The best work doesn’t come from isolation. It comes from navigating contradictions that bear relevance to broad swathes of society. In 2018–7 years after he contributed beats to the breakout mixtape from THE breakout artist of the new era of hip hop–Burn One received final confirmation from ASAP Rocky’s management and legal teams that he would never be paid a dime for his contributions to Rocky’s success. Burn One responded by creating a non-profit to educate artists on how to deal with music industry business, and he’s currently working to start a union in order to organize producers. You can be sure that this is not the response that ASAP Rocky’s team envisioned. Most producers roll over, and eat the cost of being paid in exposure: the record industry accountants are literally counting on it. But again, Burn One isn’t like other producers, so while these music industry incumbents thought they were giving Burn One the shitty end of the stick, they were actually tossing a flaming stick onto a pile of tinder and gasoline. 

It’s past time for the music industry to change. The time to change was 5 years ago, now it’s time to prepare for the impending fallout. If you’re on the incumbent side you’re going to want to stockpile resources, and dig deep into your bag of shady tricks. And if you’re not on the incumbent side, well then it’s time to start asking yourself the kind of tough questions that have informed Burn One’s career. Burn One has never been interested in whether or not right now is good enough, he’s only interested in whether or not right now is in line with his vision. I can tell you, it’s never good enough for Burn One, because the music industry is all about playing someone else’s game, and playing by rules that the incumbents will change up just as quick as you can say “I might be getting an edge on them!” And Burn One isn’t here to play someone else’s game, he’s here to use music to bring about the change that he wants to see in the world. 

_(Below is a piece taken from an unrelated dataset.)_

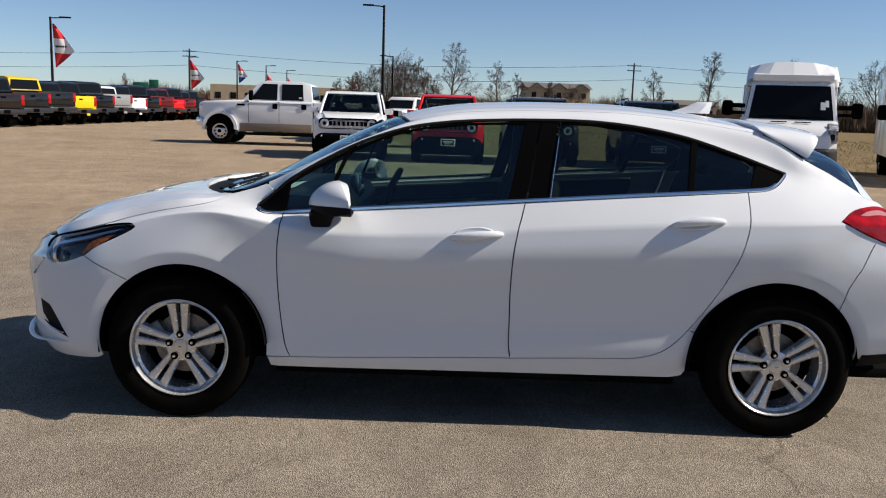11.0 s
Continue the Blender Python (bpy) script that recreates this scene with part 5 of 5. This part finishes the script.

Burn One continues to release new music and contribute to the vibrant cultural legacy of Atlanta hip hop more than 12 years after he hosted Gucci Mane’s first mixtape. His career has consistently overlapped with the earliest stages of notable artists such as Starlito, Rittz, Yelawolf, Gucci Mane, Pill, and others. His legacy as a vital contributor to Atlanta’s legendary music scene is cemented, if not steeled. And now he is beginning a new phase of his career where his role in the music industry will be defined by the new standards he sets, as well as the classic music he continues to make. And in a region defined not only by bass, but also by authorship, it would seem that Burn One has found a new level. While record labels continue to focus on selling music to people who don’t want to buy music, Burn One is building a culture that exceeds the limits of music as a product, and connecting with people in a much more meaningful way. Burn One is working beyond the confines of capitalism to create a music culture that will empower more people to make music.